Return all the data below as it stands, minus the pictures.
-- Start of INFORMATION PROVIDED --
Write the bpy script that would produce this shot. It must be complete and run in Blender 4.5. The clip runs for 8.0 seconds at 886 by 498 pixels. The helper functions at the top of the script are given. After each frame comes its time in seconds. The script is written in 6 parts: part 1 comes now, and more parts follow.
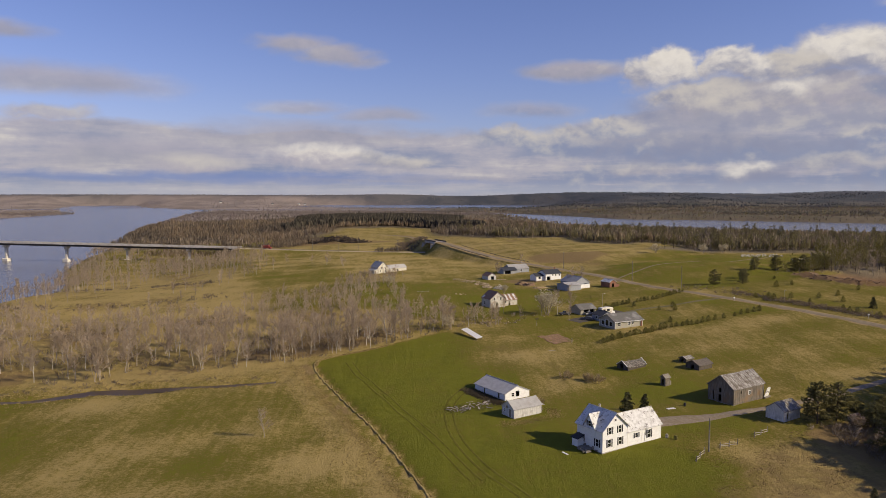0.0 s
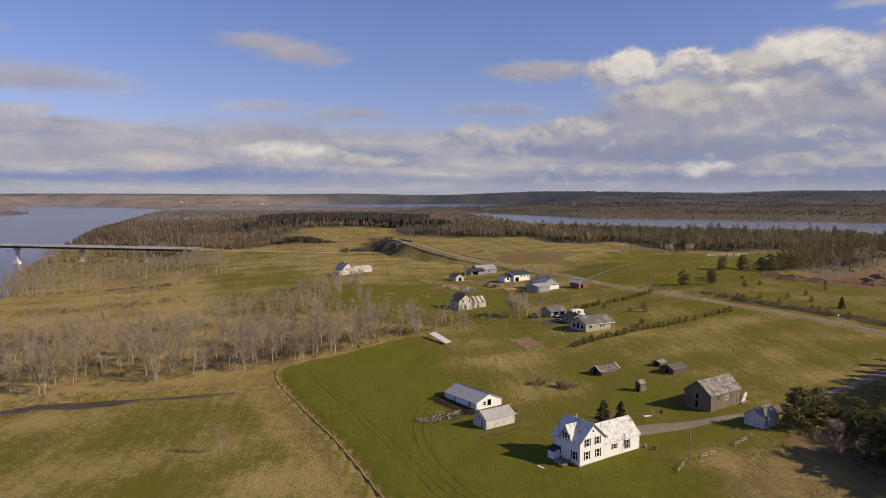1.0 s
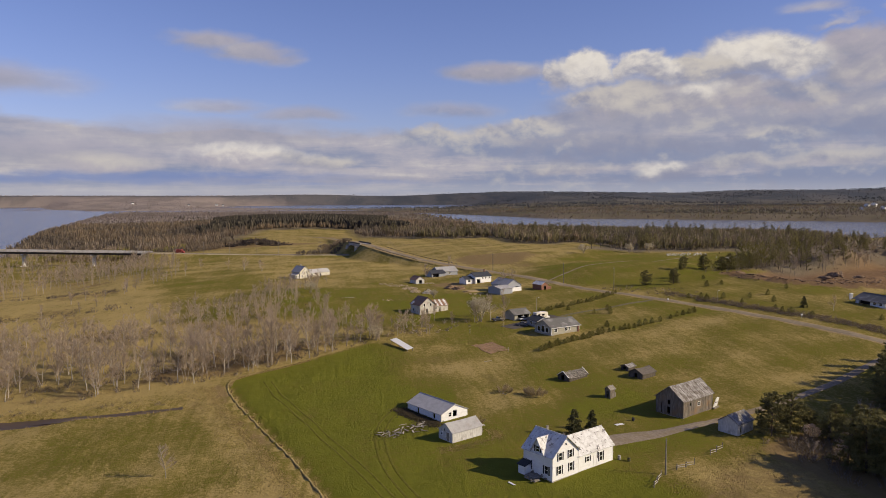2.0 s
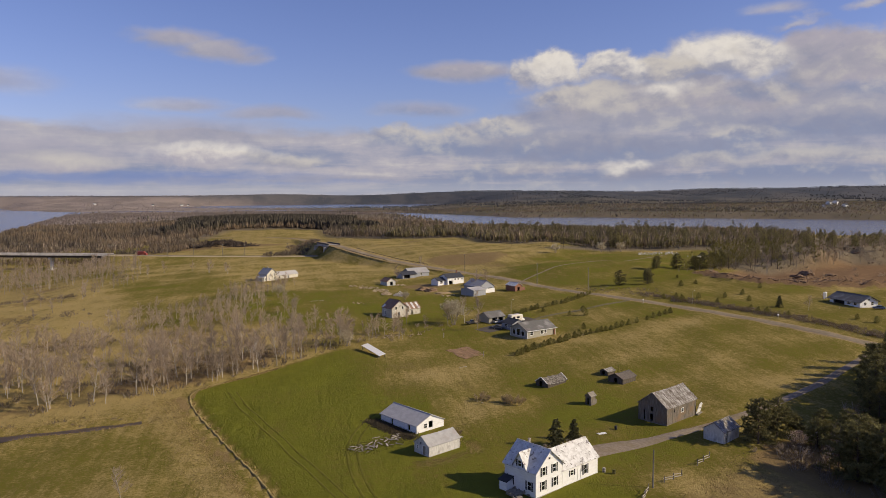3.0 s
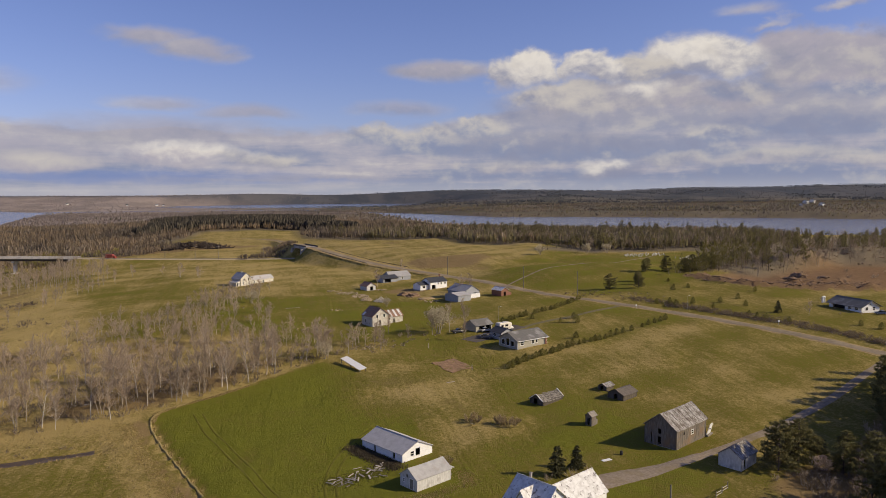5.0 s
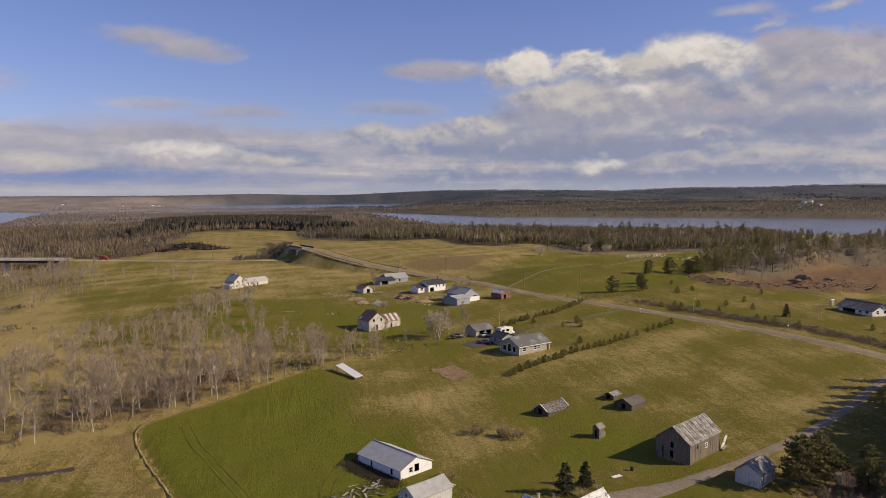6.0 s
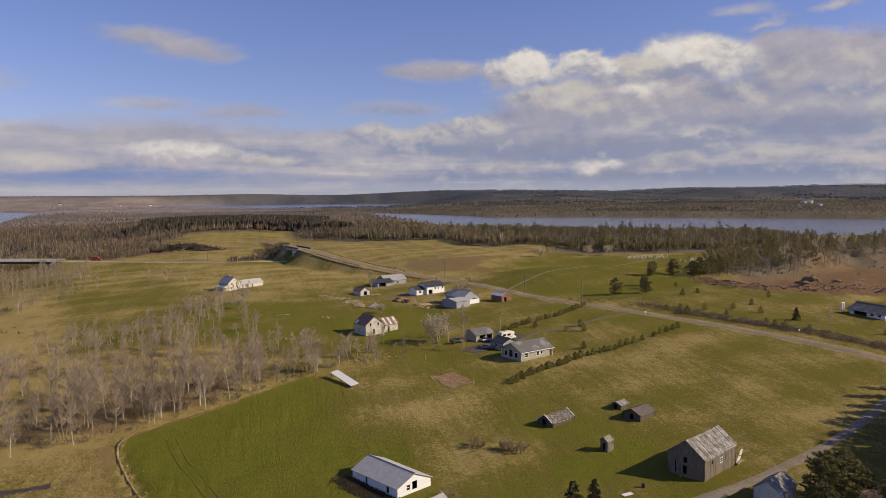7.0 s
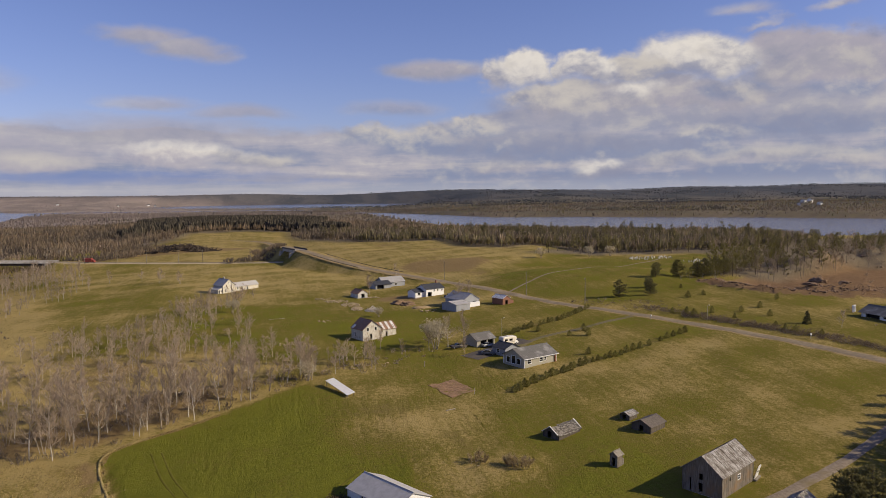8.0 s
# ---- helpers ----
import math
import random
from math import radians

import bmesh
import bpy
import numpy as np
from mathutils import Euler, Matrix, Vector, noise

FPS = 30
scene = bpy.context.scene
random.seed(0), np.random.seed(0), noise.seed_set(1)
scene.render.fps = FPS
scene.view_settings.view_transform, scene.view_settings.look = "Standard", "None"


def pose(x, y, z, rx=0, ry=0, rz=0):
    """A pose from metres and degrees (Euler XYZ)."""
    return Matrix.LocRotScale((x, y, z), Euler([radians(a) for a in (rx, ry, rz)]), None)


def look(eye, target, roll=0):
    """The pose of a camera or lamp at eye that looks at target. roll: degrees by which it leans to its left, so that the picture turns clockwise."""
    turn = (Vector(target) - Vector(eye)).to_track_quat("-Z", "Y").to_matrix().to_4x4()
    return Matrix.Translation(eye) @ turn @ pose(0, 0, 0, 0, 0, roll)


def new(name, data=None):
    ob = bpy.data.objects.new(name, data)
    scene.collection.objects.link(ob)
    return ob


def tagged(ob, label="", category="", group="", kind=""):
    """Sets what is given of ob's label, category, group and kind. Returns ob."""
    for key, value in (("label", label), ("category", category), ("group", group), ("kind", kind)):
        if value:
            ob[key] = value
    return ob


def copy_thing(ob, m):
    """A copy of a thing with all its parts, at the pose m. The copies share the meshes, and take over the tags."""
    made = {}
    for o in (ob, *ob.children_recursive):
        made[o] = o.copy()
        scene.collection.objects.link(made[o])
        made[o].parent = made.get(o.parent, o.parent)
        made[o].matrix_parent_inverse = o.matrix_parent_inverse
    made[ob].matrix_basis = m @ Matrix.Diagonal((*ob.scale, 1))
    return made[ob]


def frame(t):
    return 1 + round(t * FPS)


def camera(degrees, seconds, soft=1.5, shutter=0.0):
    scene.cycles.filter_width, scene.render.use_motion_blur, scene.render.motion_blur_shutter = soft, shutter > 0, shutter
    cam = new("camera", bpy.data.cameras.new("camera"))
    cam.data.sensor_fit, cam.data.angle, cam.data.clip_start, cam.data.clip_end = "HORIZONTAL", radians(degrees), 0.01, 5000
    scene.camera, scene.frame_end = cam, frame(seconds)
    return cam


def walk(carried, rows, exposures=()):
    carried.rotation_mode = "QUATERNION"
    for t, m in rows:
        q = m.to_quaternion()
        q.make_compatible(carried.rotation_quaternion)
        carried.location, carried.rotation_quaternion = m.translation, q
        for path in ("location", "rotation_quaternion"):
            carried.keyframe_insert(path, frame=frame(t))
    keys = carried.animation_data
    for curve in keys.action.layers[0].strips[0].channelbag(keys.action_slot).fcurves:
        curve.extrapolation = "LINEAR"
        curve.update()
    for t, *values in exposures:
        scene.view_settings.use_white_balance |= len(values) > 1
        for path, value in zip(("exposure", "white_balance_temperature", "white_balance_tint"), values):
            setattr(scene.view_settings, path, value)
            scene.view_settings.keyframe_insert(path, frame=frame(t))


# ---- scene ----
-- End of INFORMATION PROVIDED --
# OUTPUT BELOW:
Write the bpy script that would produce this shot. It must be complete and run in Blender 4.5. The clip runs for 8.0 seconds at 886 by 498 pixels. The helper functions at the top of the script are given. After each frame comes its time in seconds. The script is written in 6 parts: part 1 comes now, and more parts follow.
0.0 s
1.0 s
2.0 s
3.0 s
5.0 s
6.0 s
7.0 s
8.0 s
# ---- helpers ----
import math
import random
from math import radians

import bmesh
import bpy
import numpy as np
from mathutils import Euler, Matrix, Vector, noise

FPS = 30
scene = bpy.context.scene
random.seed(0), np.random.seed(0), noise.seed_set(1)
scene.render.fps = FPS
scene.view_settings.view_transform, scene.view_settings.look = "Standard", "None"


def pose(x, y, z, rx=0, ry=0, rz=0):
    """A pose from metres and degrees (Euler XYZ)."""
    return Matrix.LocRotScale((x, y, z), Euler([radians(a) for a in (rx, ry, rz)]), None)


def look(eye, target, roll=0):
    """The pose of a camera or lamp at eye that looks at target. roll: degrees by which it leans to its left, so that the picture turns clockwise."""
    turn = (Vector(target) - Vector(eye)).to_track_quat("-Z", "Y").to_matrix().to_4x4()
    return Matrix.Translation(eye) @ turn @ pose(0, 0, 0, 0, 0, roll)


def new(name, data=None):
    ob = bpy.data.objects.new(name, data)
    scene.collection.objects.link(ob)
    return ob


def tagged(ob, label="", category="", group="", kind=""):
    """Sets what is given of ob's label, category, group and kind. Returns ob."""
    for key, value in (("label", label), ("category", category), ("group", group), ("kind", kind)):
        if value:
            ob[key] = value
    return ob


def copy_thing(ob, m):
    """A copy of a thing with all its parts, at the pose m. The copies share the meshes, and take over the tags."""
    made = {}
    for o in (ob, *ob.children_recursive):
        made[o] = o.copy()
        scene.collection.objects.link(made[o])
        made[o].parent = made.get(o.parent, o.parent)
        made[o].matrix_parent_inverse = o.matrix_parent_inverse
    made[ob].matrix_basis = m @ Matrix.Diagonal((*ob.scale, 1))
    return made[ob]


def frame(t):
    return 1 + round(t * FPS)


def camera(degrees, seconds, soft=1.5, shutter=0.0):
    scene.cycles.filter_width, scene.render.use_motion_blur, scene.render.motion_blur_shutter = soft, shutter > 0, shutter
    cam = new("camera", bpy.data.cameras.new("camera"))
    cam.data.sensor_fit, cam.data.angle, cam.data.clip_start, cam.data.clip_end = "HORIZONTAL", radians(degrees), 0.01, 5000
    scene.camera, scene.frame_end = cam, frame(seconds)
    return cam


def walk(carried, rows, exposures=()):
    carried.rotation_mode = "QUATERNION"
    for t, m in rows:
        q = m.to_quaternion()
        q.make_compatible(carried.rotation_quaternion)
        carried.location, carried.rotation_quaternion = m.translation, q
        for path in ("location", "rotation_quaternion"):
            carried.keyframe_insert(path, frame=frame(t))
    keys = carried.animation_data
    for curve in keys.action.layers[0].strips[0].channelbag(keys.action_slot).fcurves:
        curve.extrapolation = "LINEAR"
        curve.update()
    for t, *values in exposures:
        scene.view_settings.use_white_balance |= len(values) > 1
        for path, value in zip(("exposure", "white_balance_temperature", "white_balance_tint"), values):
            setattr(scene.view_settings, path, value)
            scene.view_settings.keyframe_insert(path, frame=frame(t))


# ---- scene ----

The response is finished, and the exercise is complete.